Warrentless wiretaps lead to arrests (and the investigating prosecutor was not appointed by politicians and can't be fired by politicians).

"Ci sono anche poliziotti ed ex agenti segreti stranieri tra i nuovi arresti ordinati nell'ambito dell'inchiesta milanese sui dossier illegali. ...[including] John Paul Spinelli, ex agente Cia. "

That is "Police officers and foreign intelligence agents are among those named in new arrest warrents issued as part of the Milanese investigation of illegal dossiers ... including ex CIA agent John Paul Spinelli."

If only the rule of law were respected in the USA the way it is respected here in Italy.

And no I never expected to write that ever.

p.s. I was really strongly tempted to translate John Paul Spinelli which would give Giovanni Paolo Reefers, but this is serious.

update: I should have translated more carefully. A "mandato d'arresto" is much more than an arrest warrent. The correct translation of "arrestato" is not "arrested" but rather held in pre-final-conviction detention. A simple arresto is called a "fermo" which translates literally to a "stop". If people are held by the police before being considered by a judge (which is allowed for a maximum of 48 hours in Italy IIRC) they are "tratenuto nel stato di fermo" literally "held in the state of stoppedness."

I made another boo boo first translating "arresto" as "pre-trial detention". In Italy the stato of arresto can last long after trial, because defendents are presumed innocent until they have exhausted their appeals. Further both defence and (amazingly) prosecution have the right to one appeal on the facts of the case, basically an automatic retrial, before going to appeals on procedure. This means that people are often presumed innocent even after they have been tried and convicted twice.

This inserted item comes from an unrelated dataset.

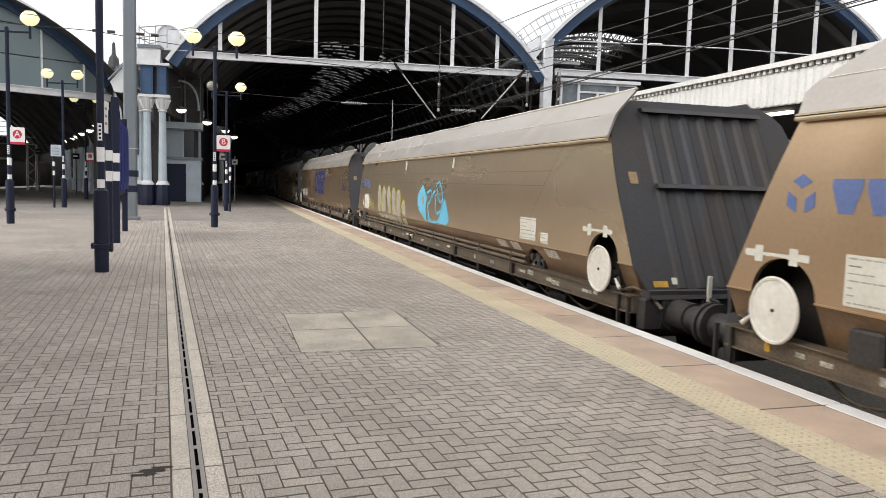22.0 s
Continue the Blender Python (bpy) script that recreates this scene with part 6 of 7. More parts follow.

This, combined with the much briefer jail terms imposed by lo stato Italiano, means that about half of the people under lock and key in Italy are presumed innocent and held in "lo stato d'arresto" that is "custodia cautelare" that is something else which is hard to translate into English (I considered using Padilla as an example but he was in the "stato di sequestro" that is "kidnapped" since he was locked up by people with no authority to do such a thing who are obviously felons even if they were just following orders).


Anonymous said...

Thank you.


Anonymous said...

Thank you for the illuminating explanation of Italian criminal law. But don't beat yourself up about "arrest warrant" not being a/the 'correct translation'. Take it from a professional translator: it is correct. It is the reader's duty to know how arrest warrants differ between civil-law and common-law countries. It can be helpful to explain, but when you do, you step out of the role of translator and into the role of legal-social-cultural interpreter.
So, for example, there is no need to fish for a translation of 'notaio'. In the bastard Romance language that is English, we already have that word, and it is "notary". So what if the function of notaries in English-speaking countries is vastly different. You may choose to gloss the term, but you do so as journalist or publisher, not translator.